Work emails may not be as private as some think

By Tom Gantert
Legal News
 
It’s something that happens between clients every day in Michigan — a client sends an email to her attorney using her work email thinking it’s a protected conversation.

But recent court cases show that email may be subject to disclosure under certain circumstances.

According to New York Law Journal, a U.S. District judge ruled in March that a clothing executive was not allowed to claim privilege involving information he sent in a work email to his attorney.  The judge ruled the clothing executive had “no reasonable expectation of privacy or confidentiality.”

The employer, the judge stated, had a “clear and long-consistent” policy of limiting an employee’s personal use of email and also allowed the employer to monitor workers’ emails.
But New York isn’t the only state where the debate on privilege with work email ended up in court.

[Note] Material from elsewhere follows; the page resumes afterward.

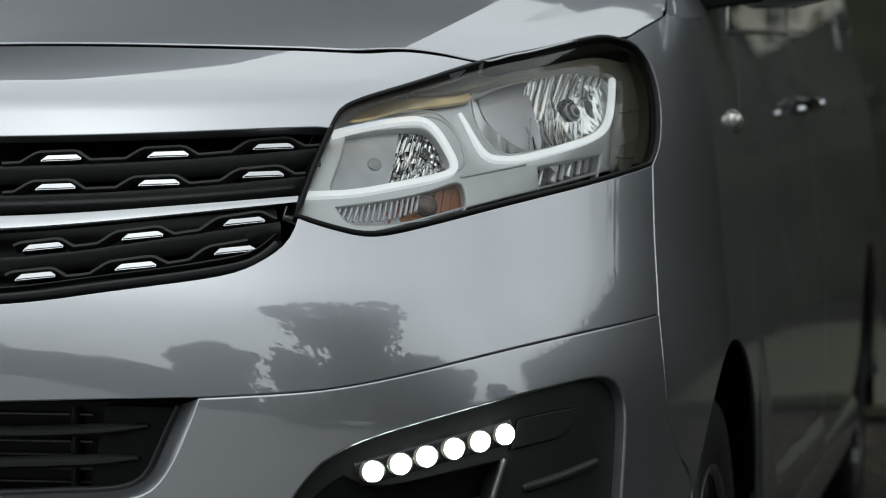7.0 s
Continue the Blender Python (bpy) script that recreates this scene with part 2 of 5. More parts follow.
def patch(loop, depth=0.0, step=0.018, flange=0.014, lip=0.0016, gap=0.0, both=False, skin_fn=None, holes=()):
    """A panel of the body skin inside a closed loop of (p, q), with its edge rolled inwards. Returns verts, faces, normals."""
    place = skin_fn or (lambda p, q: skin(p, q, depth))
    loop = inset(loop, gap)
    lo, hi = loop.min(0), loop.max(0)
    gx, gy = np.meshgrid(np.arange(lo[0] + step / 2, hi[0], step), np.arange(lo[1] + step / 2, hi[1], step))
    pts = np.stack([gx.ravel(), gy.ravel()], 1)
    pts = pts[inside(loop, pts)]
    holes = [inset(h, 0.0) for h in holes]
    rims = np.concatenate([loop, *holes])
    if len(pts):
        near = np.min(np.linalg.norm(pts[:, None] - rims[None], axis=2), axis=1)
        pts = pts[near > step * 0.45]
    allp = np.concatenate([rims, pts]) if len(pts) else rims
    cuts, k0 = [], len(loop)
    for h in holes:
        cuts += [(k0 + i, k0 + (i + 1) % len(h)) for i in range(len(h))]
        k0 += len(h)
    got = delaunay_2d_cdt([Vector(v) for v in allp], cuts, [list(range(len(loop)))], 1, 1e-7)
    flat = np.array([tuple(v) for v in got[0]])
    faces = [tuple(f) for f in got[2]]
    for h in holes:
        mids = np.array([flat[list(f)].mean(0) for f in faces])
        faces = [f for f, bad in zip(faces, inside(h, mids)) if not bad]
    v = place(flat[:, 0], flat[:, 1])
    e = 1e-3
    n = np.cross(place(flat[:, 0] + e, flat[:, 1]) - place(flat[:, 0] - e, flat[:, 1]), place(flat[:, 0], flat[:, 1] + e) - place(flat[:, 0], flat[:, 1] - e))
    n /= np.linalg.norm(n, axis=1, keepdims=True)
    parts = [(v, faces, n)]
    for loop in ([loop] + [h[::-1] for h in holes]) if flange else []:
        b = place(loop[:, 0], loop[:, 1])
        bn = np.cross(place(loop[:, 0] + e, loop[:, 1]) - place(loop[:, 0] - e, loop[:, 1]), place(loop[:, 0], loop[:, 1] + e) - place(loop[:, 0], loop[:, 1] - e))
        bn /= np.linalg.norm(bn, axis=1, keepdims=True)
        t = np.roll(b, -1, 0) - np.roll(b, 1, 0)
        out = np.cross(t, bn)
        out /= np.linalg.norm(out, axis=1, keepdims=True) + 1e-12
        mid = (out + bn) / np.linalg.norm(out + bn, axis=1, keepdims=True)
        rings = [(b, bn), (b + out * lip * 0.7 - bn * lip * 0.3, mid), (b + out * lip - bn * lip, out), (b + out * lip - bn * flange, out)]
        k = len(b)
        keep = [i for i in range(k) if not (abs(loop[i, 0]) < 1e-4 and abs(loop[(i + 1) % k, 0]) < 1e-4)]
        fv, fn, ff = np.concatenate([r[0] for r in rings]), np.concatenate([r[1] for r in rings]), []
        for r in range(3):
            for i in keep:
                j = (i + 1) % k
                ff.append((r * k + i, (r + 1) * k + i, (r + 1) * k + j, r * k + j))
        parts.append((fv, ff, fn))
    if both:
        parts += [mirrored(*q) for q in parts]
    return arrays_of(parts)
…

According to the American Bar Association’s journal, a California appeals court ruled in 2011 that email was not protected via privilege because the employer had warned that workers’ emails were subject to monitoring. 

However, the New Jersey Supreme Court ruled that emails sent from a personal account on a work computer to a lawyer was protected because those emails were not “clearly covered” in the employer’s policy.

The emails also contained a warning that the material was confidential attorney communications.

Tim Howlett, an attorney who is chair of the Labor and Employment law section of the State Bar of Michigan said he is not aware of Michigan courts addressing the issue as of yet.

“At this point, those decisions are not binding on Michigan courts,” said Jackson Attorney Michael Falahee in an email. “However, decisions of courts in other states can be highly persuasive if the issue ultimately arises in Michigan (and I'm relatively certain it will).”

Given these decisions in other states, he said, “it appears to me that it would be important for Michigan attorneys to obtain personal (non-work-related) email addresses from their clients and to use those personal email addresses for communications that the attorney and client wish to remain privileged.

It also bears noting. according to Falahee, “that clients should be instructed to not use their personal email accounts on a work computer.  It will be interesting to see how this issue plays out in Michigan.”

State Bar of Michigan President Bruce Courtade said none of the out-of-state court opinions are binding on Michigan attorneys.

“So it is tempting to say that Michigan attorneys need not pay attention to them,” Courtade said. “However, the basic premise underlying those decisions — that an employee has little or no expectation of any right to privacy in communications utilizing an employer’s email accounts — while not new or novel, is one of which every attorney should remind himself or herself and, when necessary or appropriate, convey to his or her clients.”

Chelsea Attorney Peter Flintoft said in the cases that went to court, it was the client who contacted the attorney on their work email.

“I do not understand these cases as precedent to threaten disclosure of my messages to my clients,” he said. “However, I have always told clients not to send me communications of sensitive materials or subject matter.  Sometimes with a municipal client, I will shut down email communications when members of a board start to get too close to Open Meetings Act violations and such.  If you let your client fill your computer with discoverable material, there will be a cost.”

Jackson Attorney Brad Brelinski agreed that out of state rulings are not binding in Michigan courts.

“But if the issue ever arose in a Michigan case — and there wasn't any Michigan precedent to follow  — then judges could look at those rulings for guidance in deciding the issue,” he said.

Most employers have policies, Brelinski said, “that make it clear that employees have no expectation of privacy while using company email addresses and equipment.  Generally speaking, for a communication to be privileged, it must be confidential.”

Brelinski said the privilege is waived when a third-party is present, and if the company reserves the right to monitor company email and strictly prohibits personal emails, then an employee is essentially waiving the privilege by choosing to communicate with an attorney in this way.

“Ultimately, in order to avoid any privilege waiver issue, one in this position should communicate through personal email accounts with their own equipment,” Brelinski said. “You don't want to be a test case for an undecided legal issue.”

Brelinski said he thought judges “would be inclined to try and protect the attorney-client privilege whenever possible since this right allows clients to speak openly and honestly with their attorney, which is a basic principle of our legal system, but ultimately, the court will look at the law and the facts and make a just decision.”